Undergraduate Student Learning Outcomes: Black Studies Program
1. Acquire a holistic understanding of the experiences, contributions, and condition of African-descent peoples in the evolution and formation of American society and culture.
2. Develop a basic understanding of the active role of Africa and the African Diaspora in global society and human culture.
3. Learn to employ Black Studies as a critical tool to understand the human experience generally.
4. Gain exposure to the breath and depth of perspectives that give respect and voice to the Black experience.
5. Learn to employ social science and humanistic approaches to examine human society and culture.
6. Develop advanced skills in critical thinking, written and oral communication, research, analysis, theory building, multicultural understanding, and global awareness.
The core Black Studies Courses are:
BLKS 201: Global Systems and the Origins of Black American Culture and Institutions (3 Credit Hours)
This multi-disciplinary course examines global capitalism, European contact with Africa, the development of the African Diaspora, and the origins of Black American institutions and culture.
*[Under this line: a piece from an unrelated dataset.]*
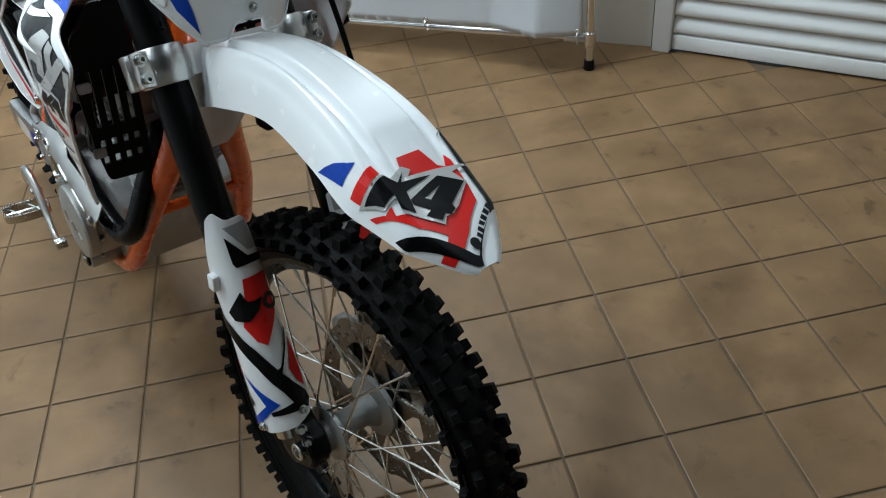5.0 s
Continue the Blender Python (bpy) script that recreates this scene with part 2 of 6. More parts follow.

Applying a Black Studies perspective, the course explores such themes as cultural and gendered oppression, institutional destabilization, economic dislocation, liberation struggles, and creative impulses and aesthetics. (This course replaces Introduction to African American Studies and also meets the general education requirement for a course that focuses on cultural perspectives of an interdependent global environment.)
BLKS 302: Conceptual and Theoretical Foundations in African American Studies (3 Credit Hours)
This course will provide an in-depth examination of the theoretical and conceptual parameters of African American Studies. We will study the evolution of the field, key scholars and creative intellectuals, and seminal categories of thought. (This course also meets the general education requirements for the social sciences.)
BLKS 403WI: Writing for African American Studies (3 Credit Hours)
This course instructs students in how to produce advanced knowledge in the field of African American Studies. It provides training in the construction of quality research papers for graduate, scholarly, and professional work and exposes students to a wide array of scholarly journals, databases, and authoritative resources in African American studies. Each time the course is taught, students will develop their research around a specific topic defined by the instructor. (This course is approved as a writing intensive course.)
BLKS 404 Research Seminar (3 Credit Hours)
This course introduces the logic, theory, and techniques of empirical research and applies them to African American Studies. It exposes students to a variety of research approaches in order to examine their utility for producing knowledge within the field. (This course also meets the general education requirements for social sciences.)